Monday, June 12, 2017
The Phantom of the Opera (Smith Center)
What works best with The Phantom of the Opera is the whole Grand Guignol aspects of it. The opening scene, in which items are auctioned off at the now closed opera house, including the chandelier that tumbled onto the audience sets the stage, and when the chandelier is pointed out, it lights up with sparks and we get the familiar theme hammered out on the organ. It's kind of like a haunted house ride, and as long as that theme reoccurs every so often, all is good. The longer we go between these bursts of horror kitsch the more likely one is to nod off.
The story is loosely based on Gaston Leroux's novel, but more closely matches the 1925 Rupert Julian film. The opera house is said to be haunted, but it is not until the "opera ghost" takes special notice of a dancer called upon to sing the lead, Christine Daae, does he really make his presence known. He demands that she sing, and when she doesn't, he plays some horrible tricks, such as hanging a stagehand and sending that chandelier down (a stunning end to Act I).

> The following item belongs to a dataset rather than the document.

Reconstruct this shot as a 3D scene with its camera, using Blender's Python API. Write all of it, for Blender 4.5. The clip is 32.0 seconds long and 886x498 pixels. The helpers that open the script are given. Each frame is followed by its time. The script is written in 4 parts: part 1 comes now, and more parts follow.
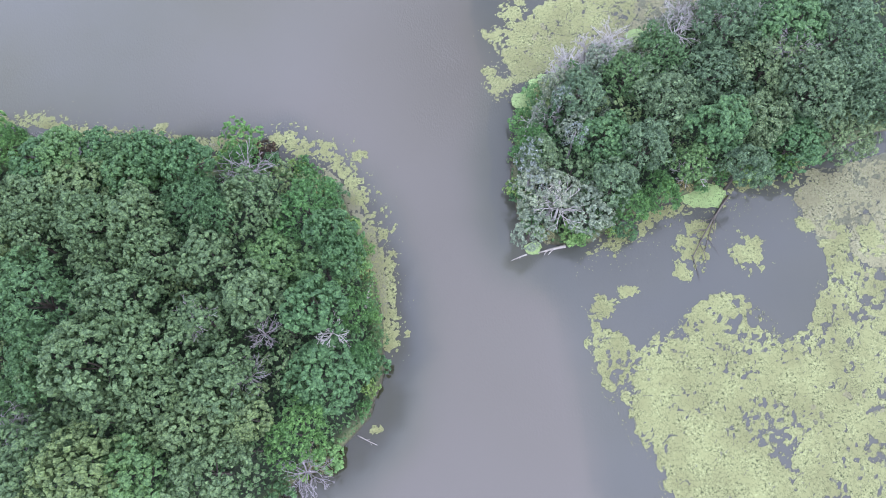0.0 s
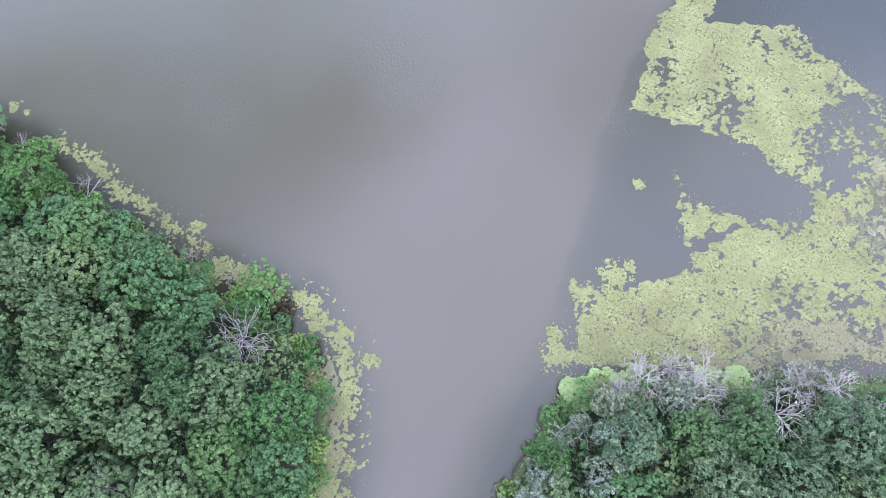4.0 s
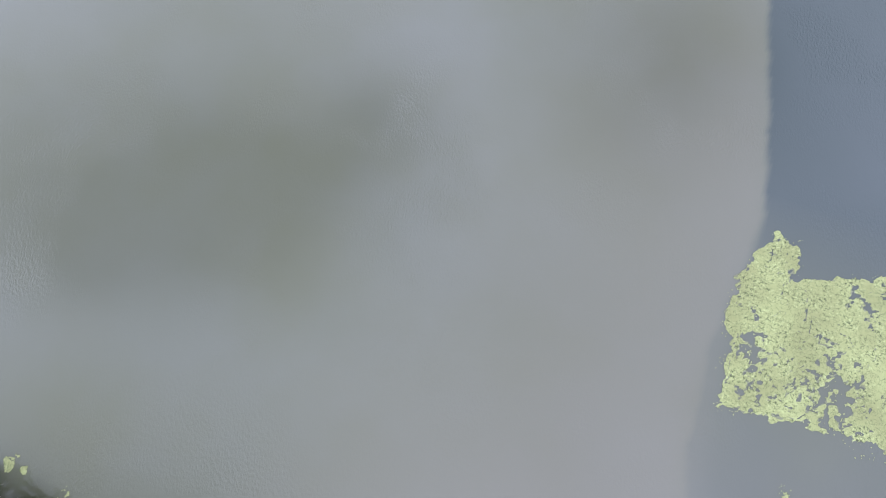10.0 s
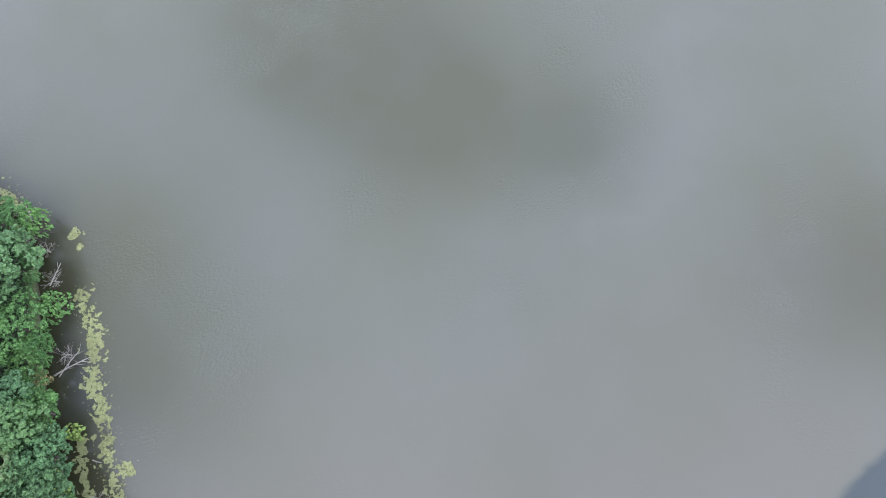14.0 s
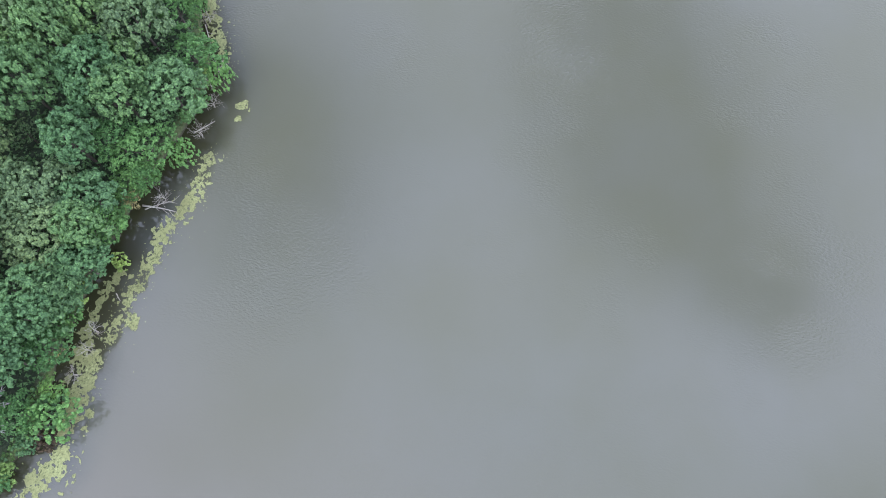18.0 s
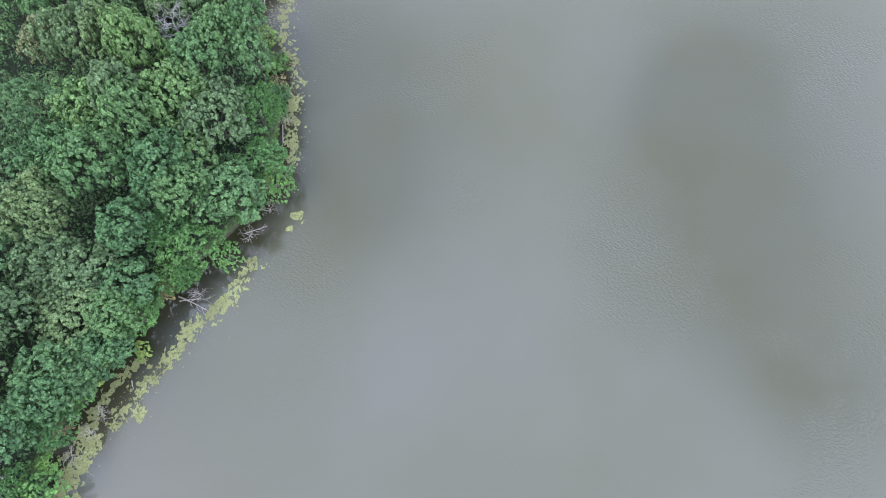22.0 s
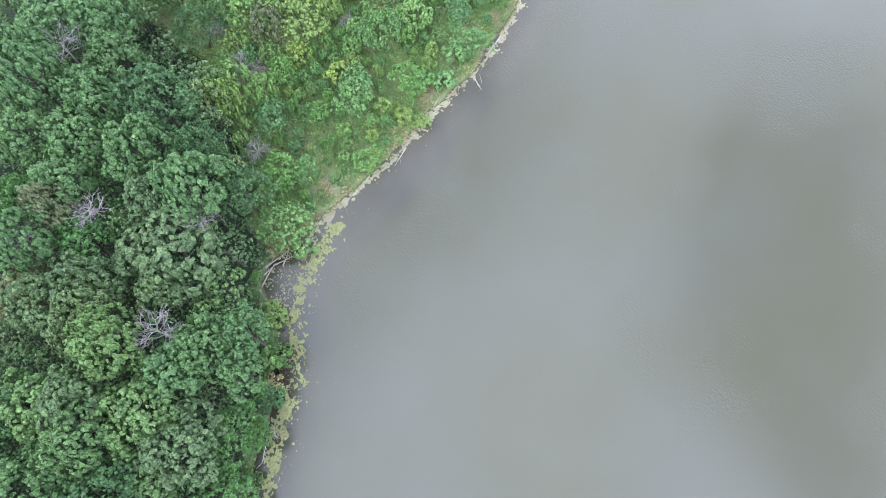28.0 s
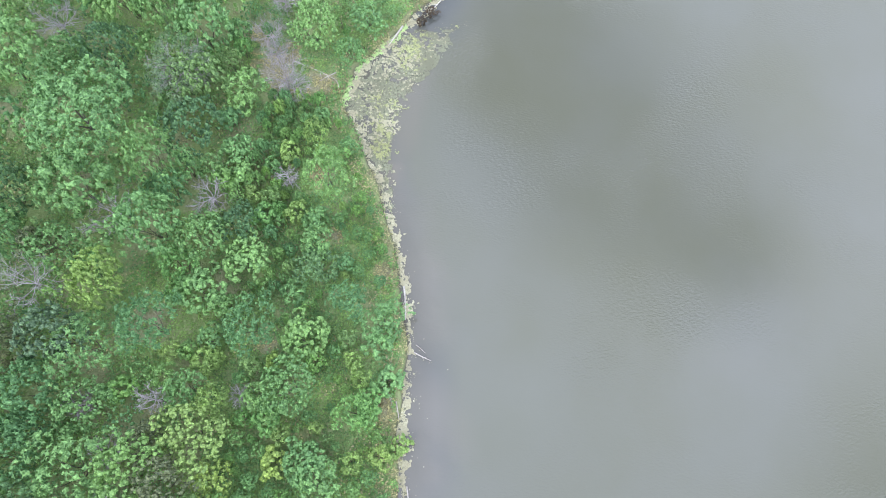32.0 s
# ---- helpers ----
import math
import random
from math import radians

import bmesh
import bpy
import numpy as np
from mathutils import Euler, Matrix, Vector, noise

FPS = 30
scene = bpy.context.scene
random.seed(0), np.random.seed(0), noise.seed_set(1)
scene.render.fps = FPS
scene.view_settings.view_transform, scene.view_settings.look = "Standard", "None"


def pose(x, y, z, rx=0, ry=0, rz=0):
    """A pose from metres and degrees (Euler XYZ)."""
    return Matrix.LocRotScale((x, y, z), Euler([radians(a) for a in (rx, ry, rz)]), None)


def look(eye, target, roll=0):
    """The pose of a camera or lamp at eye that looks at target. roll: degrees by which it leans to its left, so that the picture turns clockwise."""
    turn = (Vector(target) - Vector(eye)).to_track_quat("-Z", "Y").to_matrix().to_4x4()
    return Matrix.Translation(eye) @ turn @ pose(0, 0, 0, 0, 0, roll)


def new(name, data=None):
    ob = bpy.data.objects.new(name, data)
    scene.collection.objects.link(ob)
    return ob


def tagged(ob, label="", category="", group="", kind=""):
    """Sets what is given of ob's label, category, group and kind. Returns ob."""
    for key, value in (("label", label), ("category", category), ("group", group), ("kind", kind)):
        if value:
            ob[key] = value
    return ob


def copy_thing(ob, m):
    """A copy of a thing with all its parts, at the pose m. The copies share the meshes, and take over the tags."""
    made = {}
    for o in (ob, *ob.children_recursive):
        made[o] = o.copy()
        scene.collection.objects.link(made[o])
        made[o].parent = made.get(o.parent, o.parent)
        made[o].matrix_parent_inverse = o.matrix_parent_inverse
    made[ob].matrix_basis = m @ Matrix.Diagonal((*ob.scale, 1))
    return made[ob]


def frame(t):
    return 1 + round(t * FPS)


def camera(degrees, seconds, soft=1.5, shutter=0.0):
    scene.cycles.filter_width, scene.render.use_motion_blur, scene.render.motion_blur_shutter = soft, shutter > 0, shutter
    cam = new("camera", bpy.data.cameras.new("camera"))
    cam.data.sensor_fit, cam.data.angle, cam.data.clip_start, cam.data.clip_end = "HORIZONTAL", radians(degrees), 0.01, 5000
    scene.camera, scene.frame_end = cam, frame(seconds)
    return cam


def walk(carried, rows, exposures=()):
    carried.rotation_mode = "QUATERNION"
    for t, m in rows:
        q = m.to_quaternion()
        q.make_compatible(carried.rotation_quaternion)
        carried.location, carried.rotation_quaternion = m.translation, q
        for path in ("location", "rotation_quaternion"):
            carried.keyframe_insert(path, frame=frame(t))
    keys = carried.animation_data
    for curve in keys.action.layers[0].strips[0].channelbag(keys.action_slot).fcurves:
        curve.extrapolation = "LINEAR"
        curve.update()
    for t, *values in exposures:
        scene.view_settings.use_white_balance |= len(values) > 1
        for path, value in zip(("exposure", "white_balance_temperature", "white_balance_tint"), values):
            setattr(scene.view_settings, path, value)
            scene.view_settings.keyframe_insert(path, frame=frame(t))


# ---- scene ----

Christine is torn between the dark romance of the Phantom, who takes her down into his underground lair, and sings her the best song of the show, "Music of the Night." But she's got a regular boyfriend, Raul, who points out that he's just a man and that he's not exactly mentally healthy. In the end, the Phantom kidnaps her, but is rescued by Raul, but he is not caught, setting us up for a sequel.
The spectacle is what works in the productions. The revolving sets are amazing, and the costumes grand. The key performances are great, too. They must be operatic singers, and Derrick Davis as the Phantom and Katie Travis as Christine are first rate (I much preferred her to Sarah Brightman in the original cast). What doesn't work, especially when you're in the nosebleed seats, is what the Phantom looks like without his mask.
I'm on the fence as to whether The Phantom of the Opera, with music by Andrew Lloyd Webber and lyrics by Charles Hart, is a great musical. Webber, one of the most successful composers for the stage ever, has an ability to create themes that won't let you go, and "Music of the Night," like "Memory" and "I Don't Know How to Love Him," are songs that will last forever. But I can't help but feel that the whole thing is too much kitsch, and there's a patina of commercialism over it. I imagine it's kept running for nearly thirty years because it's ideal for tourists, like visiting the Hard Rock Cafe. It might night not be great, but it's worth doing, even if so you can say you've done it.